┌────────
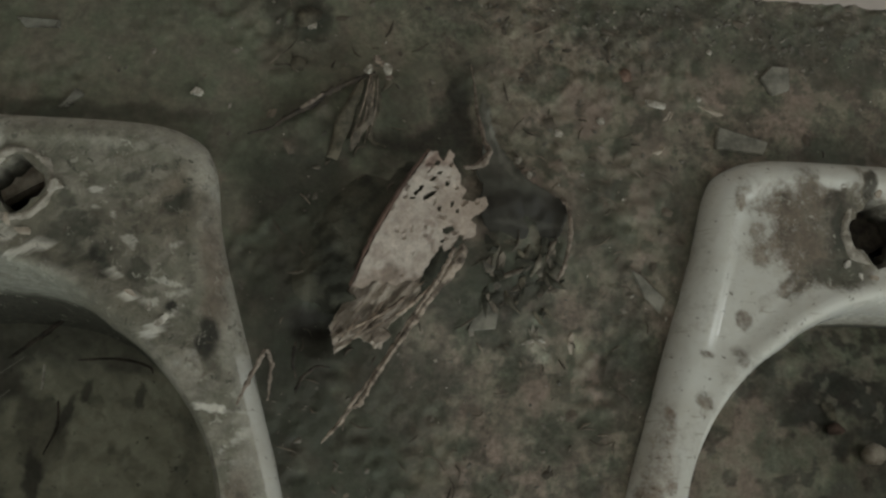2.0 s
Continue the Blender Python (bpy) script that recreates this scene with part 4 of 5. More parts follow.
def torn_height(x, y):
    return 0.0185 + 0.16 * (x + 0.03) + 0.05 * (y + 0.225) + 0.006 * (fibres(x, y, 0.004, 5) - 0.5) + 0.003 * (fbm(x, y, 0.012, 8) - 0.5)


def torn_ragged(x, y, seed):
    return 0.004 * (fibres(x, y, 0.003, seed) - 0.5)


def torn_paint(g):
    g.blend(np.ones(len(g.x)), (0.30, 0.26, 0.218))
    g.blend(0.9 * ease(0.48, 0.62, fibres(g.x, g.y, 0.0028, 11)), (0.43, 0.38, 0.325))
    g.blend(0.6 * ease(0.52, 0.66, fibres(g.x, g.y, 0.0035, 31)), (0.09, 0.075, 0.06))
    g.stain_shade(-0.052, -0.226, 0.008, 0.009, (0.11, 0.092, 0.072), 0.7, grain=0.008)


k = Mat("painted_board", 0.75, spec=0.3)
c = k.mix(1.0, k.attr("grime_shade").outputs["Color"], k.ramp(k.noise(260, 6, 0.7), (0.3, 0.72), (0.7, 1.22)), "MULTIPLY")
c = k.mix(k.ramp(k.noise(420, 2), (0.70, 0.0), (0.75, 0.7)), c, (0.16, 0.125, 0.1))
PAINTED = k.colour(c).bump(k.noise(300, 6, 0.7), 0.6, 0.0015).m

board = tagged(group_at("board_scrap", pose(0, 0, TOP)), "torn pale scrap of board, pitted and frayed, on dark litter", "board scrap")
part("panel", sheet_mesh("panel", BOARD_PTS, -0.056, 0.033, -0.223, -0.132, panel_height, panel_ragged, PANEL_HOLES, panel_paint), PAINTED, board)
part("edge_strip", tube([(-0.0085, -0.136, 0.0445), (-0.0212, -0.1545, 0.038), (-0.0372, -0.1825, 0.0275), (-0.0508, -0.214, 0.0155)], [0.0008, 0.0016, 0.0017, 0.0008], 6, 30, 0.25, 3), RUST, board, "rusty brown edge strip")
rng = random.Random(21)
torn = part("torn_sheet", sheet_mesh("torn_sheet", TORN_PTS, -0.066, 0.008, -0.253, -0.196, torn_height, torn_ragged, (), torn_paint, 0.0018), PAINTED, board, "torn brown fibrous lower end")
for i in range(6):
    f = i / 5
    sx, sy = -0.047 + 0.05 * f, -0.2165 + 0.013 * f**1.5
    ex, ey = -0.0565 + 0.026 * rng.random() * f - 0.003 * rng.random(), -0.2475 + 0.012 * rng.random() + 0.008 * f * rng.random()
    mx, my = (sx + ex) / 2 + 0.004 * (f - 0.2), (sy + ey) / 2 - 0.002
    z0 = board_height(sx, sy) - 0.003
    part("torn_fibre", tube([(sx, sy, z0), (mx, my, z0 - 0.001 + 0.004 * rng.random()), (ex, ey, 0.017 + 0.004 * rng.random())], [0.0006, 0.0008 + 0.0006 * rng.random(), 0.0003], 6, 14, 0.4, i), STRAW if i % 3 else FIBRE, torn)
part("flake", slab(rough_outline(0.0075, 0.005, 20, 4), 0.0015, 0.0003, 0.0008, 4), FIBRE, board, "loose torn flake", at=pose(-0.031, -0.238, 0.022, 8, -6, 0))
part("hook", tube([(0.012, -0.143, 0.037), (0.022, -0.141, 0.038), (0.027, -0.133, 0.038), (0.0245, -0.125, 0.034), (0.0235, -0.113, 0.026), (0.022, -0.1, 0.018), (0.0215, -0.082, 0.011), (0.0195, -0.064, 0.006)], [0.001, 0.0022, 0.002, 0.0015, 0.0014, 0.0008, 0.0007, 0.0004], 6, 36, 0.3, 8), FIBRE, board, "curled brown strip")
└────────
__EXERCISE DETAILS__
Take the lines from the start of the material to the line with "PAINTED = k.colour(c).bump(k.noise(300, 6, 0.7), 0.6, 0.0015).m", both included, and transcribe them exactly without the pictures.

__EXERCISE RESULT__
2.0 s
Continue the Blender Python (bpy) script that recreates this scene with part 4 of 5. More parts follow.
def torn_height(x, y):
    return 0.0185 + 0.16 * (x + 0.03) + 0.05 * (y + 0.225) + 0.006 * (fibres(x, y, 0.004, 5) - 0.5) + 0.003 * (fbm(x, y, 0.012, 8) - 0.5)


def torn_ragged(x, y, seed):
    return 0.004 * (fibres(x, y, 0.003, seed) - 0.5)


def torn_paint(g):
    g.blend(np.ones(len(g.x)), (0.30, 0.26, 0.218))
    g.blend(0.9 * ease(0.48, 0.62, fibres(g.x, g.y, 0.0028, 11)), (0.43, 0.38, 0.325))
    g.blend(0.6 * ease(0.52, 0.66, fibres(g.x, g.y, 0.0035, 31)), (0.09, 0.075, 0.06))
    g.stain_shade(-0.052, -0.226, 0.008, 0.009, (0.11, 0.092, 0.072), 0.7, grain=0.008)


k = Mat("painted_board", 0.75, spec=0.3)
c = k.mix(1.0, k.attr("grime_shade").outputs["Color"], k.ramp(k.noise(260, 6, 0.7), (0.3, 0.72), (0.7, 1.22)), "MULTIPLY")
c = k.mix(k.ramp(k.noise(420, 2), (0.70, 0.0), (0.75, 0.7)), c, (0.16, 0.125, 0.1))
PAINTED = k.colour(c).bump(k.noise(300, 6, 0.7), 0.6, 0.0015).m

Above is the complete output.